A Valentine From Sammy Davis, Jr.


from 1960. I think it is from a television show that was filmed at Hugh Heffner's mansion.
from wikipedia

Samuel George Davis, Jr., better known as Sammy Davis, Jr. (December 8, 1925 – May 16, 1990) was an American entertainer. He was a dancer, singer, multi-instrumentalist (playing vibraphone, trumpet, and drums), impressionist, comedian, and actor. He was a member of the 1960s Rat Pack, which was led by his old friend Frank Sinatra, and included fellow performers Dean Martin, Joey Bishop and Peter Lawford.
Davis, Jr. was born in Harlem, Manhattan, New York City, New York to Elvera Sanchez, a dancer, and Sammy Davis, Sr., an African-American entertainer. The couple were both dancers in vaudeville. As an infant, he was raised by his paternal grandmother. When he was three years old, his parents split up. His father, not wanting to lose custody of his son, took him on tour. During his lifetime Sammy Davis, Jr. stated that his mother was Puerto Rican and born in San Juan However, in his 2003 biography In Black and White, author Wil Haygood writes that Elvera Sanchez was not born in Puerto Rico, but instead in New York City, the daughter of Cuban Americans Marco Sanchez and Luisa Aguiar. Haygood, who conducted over 250 interviews for his biography , states that the reason Davis claimed he was Puerto Rican stemmed from fear that anti-Cuban backlash resulting from the Cuban Missile Crisis would hurt his record sales.] The author's claims have never been confirmed by the Davis's immediate family, and therefore continues to remain as speculation.
Davis was a headliner at The Frontier Casino in Las Vegas for many years, yet was required to accept accommodations in a rooming house on the west side of the city, rather than reside with his peers in the hotels, as were all black performers in the 1950s. For example, no stage dressing rooms were provided for black performers, so they were required to wait outside by the swimming pool between acts.[5]
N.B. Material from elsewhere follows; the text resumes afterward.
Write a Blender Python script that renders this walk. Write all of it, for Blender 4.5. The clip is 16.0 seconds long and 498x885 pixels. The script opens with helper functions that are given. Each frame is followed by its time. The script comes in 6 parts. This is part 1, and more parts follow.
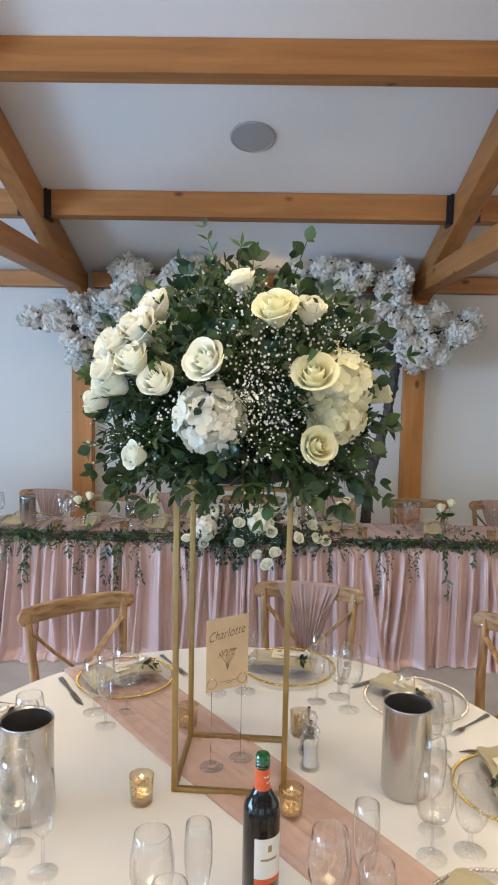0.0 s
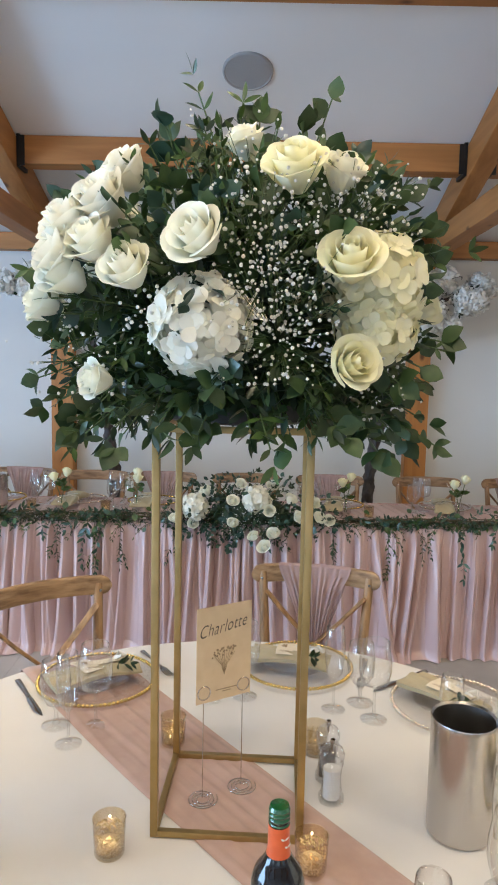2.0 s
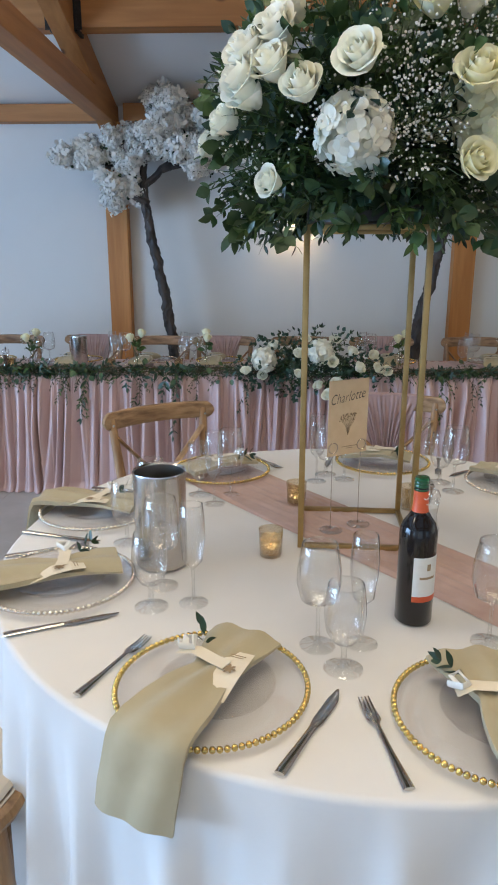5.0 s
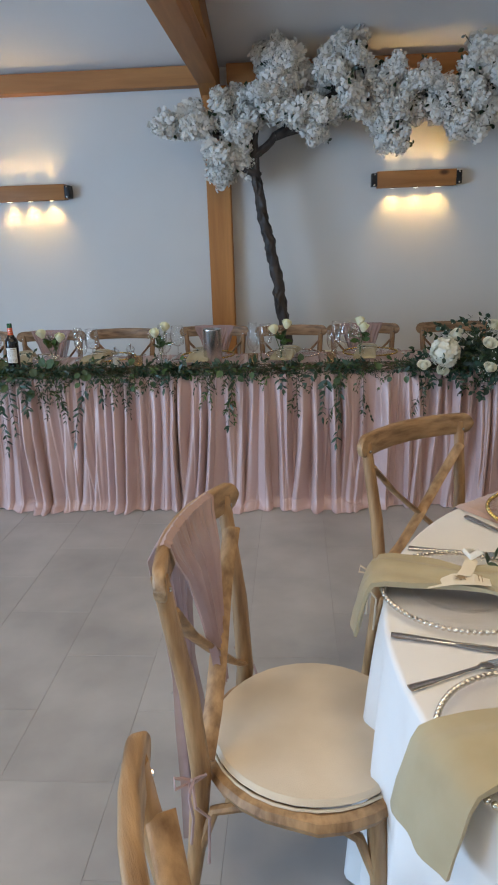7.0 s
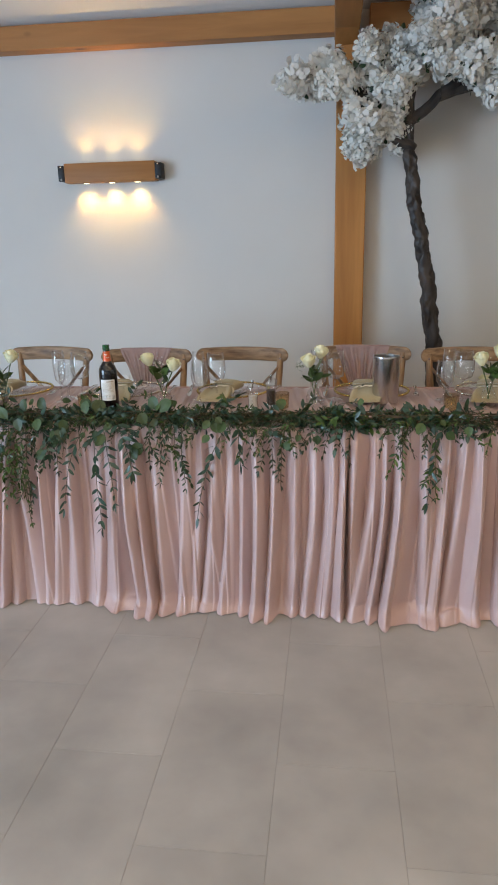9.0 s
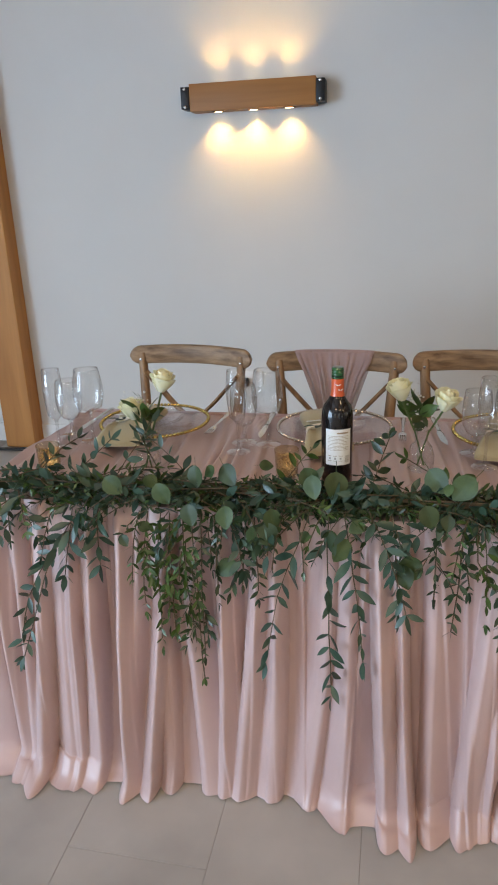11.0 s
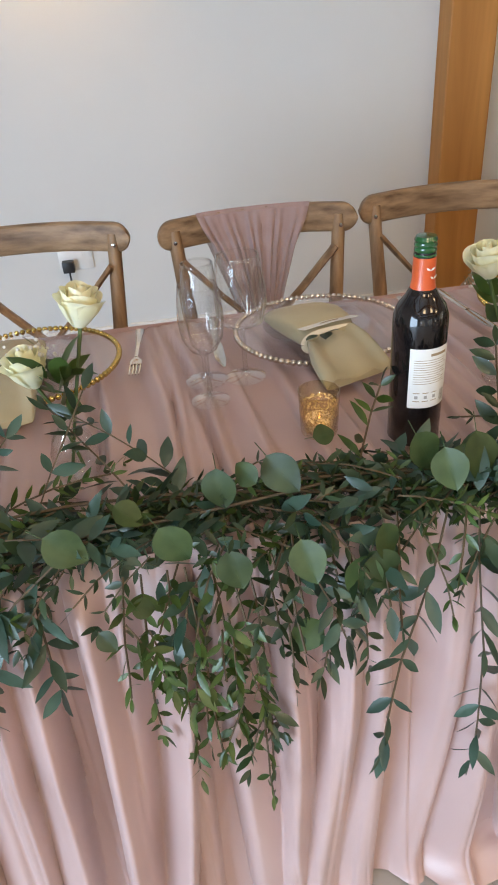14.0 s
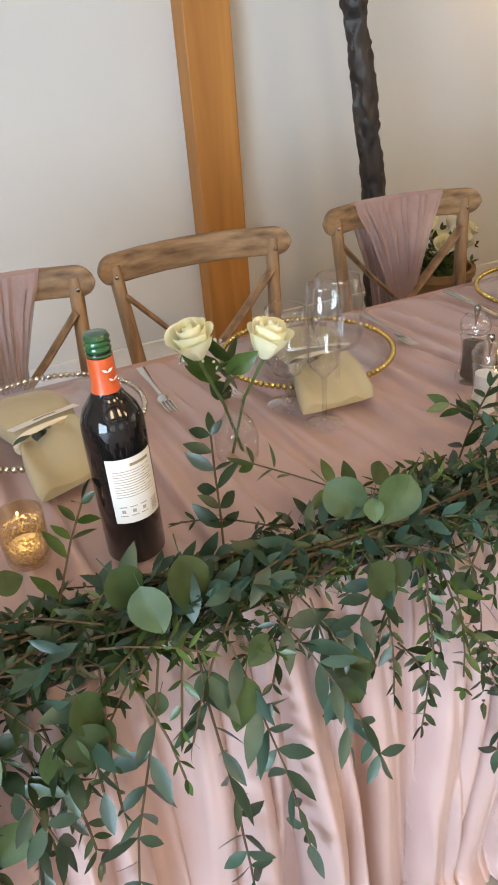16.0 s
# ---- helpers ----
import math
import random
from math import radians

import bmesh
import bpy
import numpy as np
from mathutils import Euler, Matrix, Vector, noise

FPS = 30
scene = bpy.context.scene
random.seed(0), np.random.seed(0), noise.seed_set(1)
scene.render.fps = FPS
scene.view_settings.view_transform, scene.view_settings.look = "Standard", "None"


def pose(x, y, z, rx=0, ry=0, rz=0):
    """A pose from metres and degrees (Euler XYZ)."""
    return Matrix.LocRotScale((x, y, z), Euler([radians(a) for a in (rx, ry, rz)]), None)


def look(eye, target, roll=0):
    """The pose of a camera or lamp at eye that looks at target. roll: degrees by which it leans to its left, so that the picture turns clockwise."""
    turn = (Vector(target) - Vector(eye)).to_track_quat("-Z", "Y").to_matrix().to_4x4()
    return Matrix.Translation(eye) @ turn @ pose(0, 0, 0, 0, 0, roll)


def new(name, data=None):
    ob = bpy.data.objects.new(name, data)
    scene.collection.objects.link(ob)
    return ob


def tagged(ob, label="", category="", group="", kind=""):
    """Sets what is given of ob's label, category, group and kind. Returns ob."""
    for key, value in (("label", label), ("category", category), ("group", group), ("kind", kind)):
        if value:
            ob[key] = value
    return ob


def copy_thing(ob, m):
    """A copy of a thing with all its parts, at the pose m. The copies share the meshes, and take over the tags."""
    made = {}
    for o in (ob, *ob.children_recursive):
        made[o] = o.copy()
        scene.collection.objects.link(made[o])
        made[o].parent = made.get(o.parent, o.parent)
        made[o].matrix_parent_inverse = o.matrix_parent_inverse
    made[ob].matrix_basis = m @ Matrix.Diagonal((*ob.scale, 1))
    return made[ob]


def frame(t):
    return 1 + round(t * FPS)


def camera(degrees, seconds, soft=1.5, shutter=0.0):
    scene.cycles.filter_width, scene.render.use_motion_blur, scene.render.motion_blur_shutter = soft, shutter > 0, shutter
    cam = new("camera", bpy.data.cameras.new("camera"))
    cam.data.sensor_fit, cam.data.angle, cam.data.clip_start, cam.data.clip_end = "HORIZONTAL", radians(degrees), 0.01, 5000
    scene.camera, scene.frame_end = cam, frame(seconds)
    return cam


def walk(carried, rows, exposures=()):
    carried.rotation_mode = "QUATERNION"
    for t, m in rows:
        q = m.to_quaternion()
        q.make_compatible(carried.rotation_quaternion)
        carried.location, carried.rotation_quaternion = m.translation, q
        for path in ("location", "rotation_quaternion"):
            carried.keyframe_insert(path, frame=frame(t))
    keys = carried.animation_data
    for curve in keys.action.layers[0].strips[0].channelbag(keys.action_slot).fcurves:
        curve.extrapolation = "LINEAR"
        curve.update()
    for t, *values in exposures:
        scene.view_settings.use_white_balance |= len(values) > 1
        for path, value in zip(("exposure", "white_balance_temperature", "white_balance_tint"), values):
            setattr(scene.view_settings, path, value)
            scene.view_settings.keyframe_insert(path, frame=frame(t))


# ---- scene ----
cam = camera(40.3, 16.0, 1.9)
PATH = [
    (0, (0.149, -6.618, 1.794), (0.117, -4.626, 1.61), 1.1),
    (0.5, (0.141, -6.477, 1.784), (0.118, -4.482, 1.646), 1.1),
    (1, (0.112, -6.331, 1.761), (0.112, -4.335, 1.633), 1.0),
    (1.5, (0.103, -6.238, 1.695), (0.119, -4.244, 1.532), 1.0),
    (2, (0.117, -6.193, 1.641), (0.115, -4.205, 1.425), 1.2),
    (2.5, (0.133, -6.181, 1.586), (0.09, -4.201, 1.306), 1.4),
    (3, (0.142, -6.224, 1.545), (0.053, -4.254, 1.211), 1.7),
    (3.2, (0.144, -6.262, 1.533), (0.041, -4.297, 1.174), 1.9),
    (5.3, (-0.217, -6.608, 1.457), (-0.292, -4.683, 0.919), -0.3),
    (5.5, (-0.29, -6.566, 1.455), (-0.379, -4.644, 0.908), -0.4),
    (6, (-0.527, -6.397, 1.464), (-0.65, -4.48, 0.909), -1.0),
    (6.5, (-0.743, -6.214, 1.443), (-0.888, -4.298, 0.888), -1.8),
    (7, (-0.962, -6.03, 1.463), (-1.099, -4.119, 0.889), -1.9),
    (7.5, (-1.153, -5.741, 1.487), (-1.285, -3.834, 0.898), -1.8),
    (8, (-1.339, -5.477, 1.458), (-1.481, -3.568, 0.877), -1.8),
    (8.5, (-1.522, -5.181, 1.46), (-1.694, -3.276, 0.876), -1.6),
    (9, (-1.681, -4.866, 1.447), (-1.918, -2.966, 0.868), -1.4),
    (9.5, (-1.88, -4.551, 1.426), (-2.191, -2.663, 0.845), -1.5),
    (10, (-2.082, -4.269, 1.421), (-2.46, -2.397, 0.826), -1.4),
    (10.2, (-2.162, -4.15, 1.43), (-2.569, -2.286, 0.83), -1.6),
    (12.3, (-2.862, -3.212, 1.329), (-3.155, -1.444, 0.441), -5.2),
    (12.5, (-2.904, -3.155, 1.321), (-3.153, -1.399, 0.398), -5.9),
    (13, (-2.939, -3.052, 1.302), (-3.044, -1.325, 0.299), -5.7),
    (13.5, (-2.93, -3.023, 1.297), (-2.866, -1.32, 0.25), -4.5),
    (14, (-2.914, -3.021, 1.289), (-2.716, -1.339, 0.225), -4.6),
    (14.5, (-2.863, -2.988, 1.284), (-2.542, -1.33, 0.213), -4.7),
    (15, (-2.787, -2.942, 1.29), (-2.366, -1.307, 0.218), -5.1),
    (15.5, (-2.741, -2.912, 1.291), (-2.215, -1.298, 0.234), -5.1),
    (16, (-2.702, -2.907, 1.3), (-2.041, -1.321, 0.277), -4.7),
]
EXPOSURES = [(0.0, 0.38, 6500, 5), (3.2, 0.4, 6300, 5), (5.3, -0.1, 6050, 4), (7.0, -0.22, 6700, 5), (9.0, 0.02, 7500, 7), (10.2, 0.0, 7700, 8), (12.5, 0.05, 7950, 10), (13.4, 0.3, 8000, 10), (14.5, 0.42, 8050, 10), (16.0, 0.66, 8400, 9.5)]
walk(cam, [(t, look(eye, target, roll)) for t, eye, target, roll in PATH], EXPOSURES)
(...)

During his early years in Vegas, he and other African-American artists like Nat King Cole and Count Basie could entertain on the stage, but often could not reside at the hotels at which they performed, and most definitely could not gamble in the casinos or go to the hotel restaurants and bars. After he achieved superstar success, Davis refused to work at venues which would practice racial segregation. His demands eventually led to the integration of Miami Beach nightclubs and Las Vegas, Nevada casinos. Davis was particularly proud of this accomplishment.
Although James Brown would claim the title of "Hardest Working Man in Show Business," the argument could be made that Sammy Davis, Jr. deserved it more. For example, in 1964 he was starring in Golden Boy at night and shooting his own New York-based afternoon talk show during the day. When he could get a day off from the theater, he would either be in the studio recording new songs, or else performing live, often at charity benefits as far away as Miami, Chicago and Las Vegas, or doing television variety specials in Los Angeles. Even at the time, Sam knew he was cheating his family of his company, but he couldn't help himself; as he later said, he was incapable of standing still.